» **DATASET EXCERPT**:
[START]

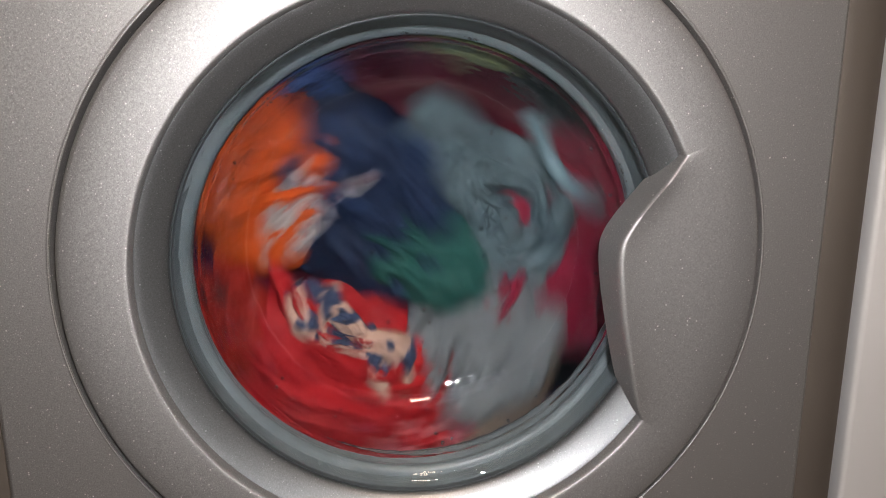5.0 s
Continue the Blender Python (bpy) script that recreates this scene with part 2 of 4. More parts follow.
def side_cabinet():
    """The white cabinet end that stands beside the machine."""
    root = tagged(new("side_cabinet"), "white painted cabinet end beside the silver machine", "cabinet")
    root.location = (0.0, 0.0, 0.0)
    part("side_panel", box(0.3320, 0.3500, 0.045, 0.6, 0.0, 0.9, 0.0015), M_WHITE, root)
    part("front_post", box(0.3320, 0.60, 0.025, 0.0445, 0.0, 0.9, 0.004), M_WHITE, root)
    return root


side_cabinet()

# ---- the washing machine; heights in it are counted from the door's centre ----
machine = tagged(new("washing_machine"), "silver front-loading washing machine with a round glass door", "washing machine")
machine.location = (0, 0, ZC)

R_HOLE, R_DOOR, R_IN = 0.2294, 0.2256, 0.1815
PANEL_Y = -0.003


def panel_low(x):
    """The bowed lower edge of the control panel."""
    return 0.2440 + 0.155 * (x - 0.03) ** 2 if x < 0.03 else 0.2440 + 0.092 * (x - 0.03) ** 2


SCOOP = smooth_curve([(-0.2607, 0.2580), (-0.2447, 0.2417), (-0.2311, 0.2306), (-0.2175, 0.2215), (-0.2088, 0.2176), (-0.1982, 0.2162), (-0.1786, 0.2188), (-0.1424, 0.2270), (-0.1057, 0.2373), (-0.0834, 0.2441), (-0.0741, 0.2470)], 5)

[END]

» **EXERCISE DETAILS**: Transcribe the whole listing exactly. Pictures stay out of your copy.

» **ANSWER FOR THE TASK**:
5.0 s
Continue the Blender Python (bpy) script that recreates this scene with part 2 of 4. More parts follow.
def side_cabinet():
    """The white cabinet end that stands beside the machine."""
    root = tagged(new("side_cabinet"), "white painted cabinet end beside the silver machine", "cabinet")
    root.location = (0.0, 0.0, 0.0)
    part("side_panel", box(0.3320, 0.3500, 0.045, 0.6, 0.0, 0.9, 0.0015), M_WHITE, root)
    part("front_post", box(0.3320, 0.60, 0.025, 0.0445, 0.0, 0.9, 0.004), M_WHITE, root)
    return root


side_cabinet()

# ---- the washing machine; heights in it are counted from the door's centre ----
machine = tagged(new("washing_machine"), "silver front-loading washing machine with a round glass door", "washing machine")
machine.location = (0, 0, ZC)

R_HOLE, R_DOOR, R_IN = 0.2294, 0.2256, 0.1815
PANEL_Y = -0.003


def panel_low(x):
    """The bowed lower edge of the control panel."""
    return 0.2440 + 0.155 * (x - 0.03) ** 2 if x < 0.03 else 0.2440 + 0.092 * (x - 0.03) ** 2


SCOOP = smooth_curve([(-0.2607, 0.2580), (-0.2447, 0.2417), (-0.2311, 0.2306), (-0.2175, 0.2215), (-0.2088, 0.2176), (-0.1982, 0.2162), (-0.1786, 0.2188), (-0.1424, 0.2270), (-0.1057, 0.2373), (-0.0834, 0.2441), (-0.0741, 0.2470)], 5)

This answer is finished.